Turkey's Erdogan ramps up Jerusalem defender role, to speak with Herzog

Turkish Foreign Minister Mevlut Cavusoglu announced the call on Tuesday but did not specify when it would take place.

President Isaac Herzog met with Turkish President Recept Tayyip Erdogan in Ankara March 9, 2022. (photo credit: CHAIM TZACH/GPO)
President Isaac Herzog met with Turkish President Recept Tayyip Erdogan in Ankara March 9, 2022.
(photo credit: CHAIM TZACH/GPO)

Turkey has ramped up its role as the diplomatic defender of the Palestinians and Jerusalem in light of the Temple Mount violence, as its President Recep Tayyip Erdogan plans to speak with his Israeli counterpart Isaac Herzog about the issue Tuesday.

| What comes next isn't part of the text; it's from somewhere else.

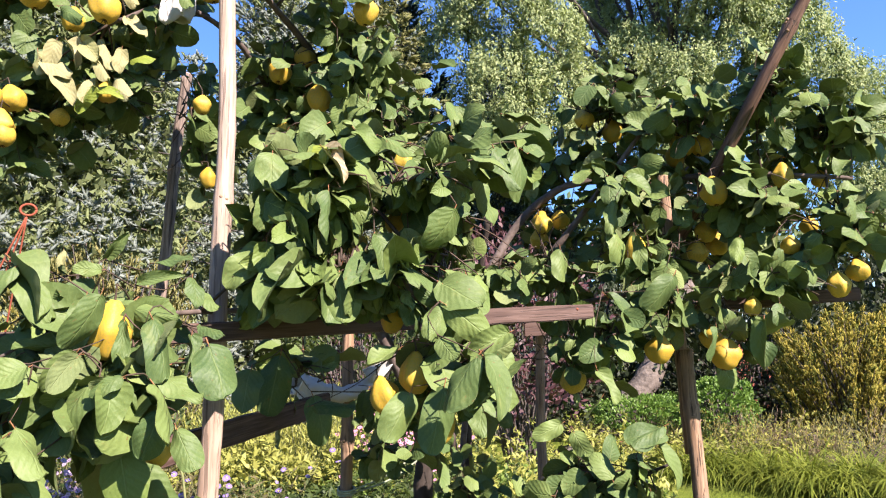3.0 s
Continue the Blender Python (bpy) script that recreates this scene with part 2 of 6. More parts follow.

Turkish Foreign Minister Mevlut Cavusoglu announced the call.

Herzog visited Turkey last month as part of a sudden warming of ties between the two countries, which have been frayed as a result of tensions due to the Israeli-Palestinian conflict. Erdogan took the unusual step earlier this month of calling Herzog to condemn attacks by Israeli-Arab and Palestinian terrorists in three separate Israeli cities in March that claimed 11 lives. Tuesday's call will be the second conversation between them this month.

On Sunday, however, Erdogan condemned Israeli police action against Palestinian rioters on Temple Mount, also known as al-Haram al-Sharif, explaining that his country would always stand with the Palestinians.

 Aerial view of the Temple Mount from a police helicopter as massive clashes broke out on Friday, April 15, 2022.  (credit: ISRAEL POLICE) Aerial view of the Temple Mount from a police helicopter as massive clashes broke out on Friday, April 15, 2022. (credit: ISRAEL POLICE)

Erdogan in the last few days has held calls on the matter with Palestinian Authority President Mahmoud Abbas, Jordan's King Abdullah and United Nations Secretary-General Antonio Guterres.

The Secretary-General "reaffirmed his position that the status quo at the holy sites in Jerusalem must be upheld and respected. Any provocation must be avoided at all costs."

According to the Red Crescent, 300 Palestinians have been injured since Friday in the Temple Mount and in the Old City due to clashes with Israeli police, most of them sustained light injuries.

Erdogan has shared the Arab world's concern that Israeli wants to change the status quo on the Temple Mount, the holiest site in Judaism, under whose terms Jews can visit but not pray at the site.

Jerusalem had been part of Turkey's former Ottoman Empire from 1517-1917 and Turkey, much like Jordan's Hashemite Kingdom feels a special connection to the city.  Turkey has in the past played a mediator role for Israel and is also one of the countries attempting to mediate between Russia and Ukraine.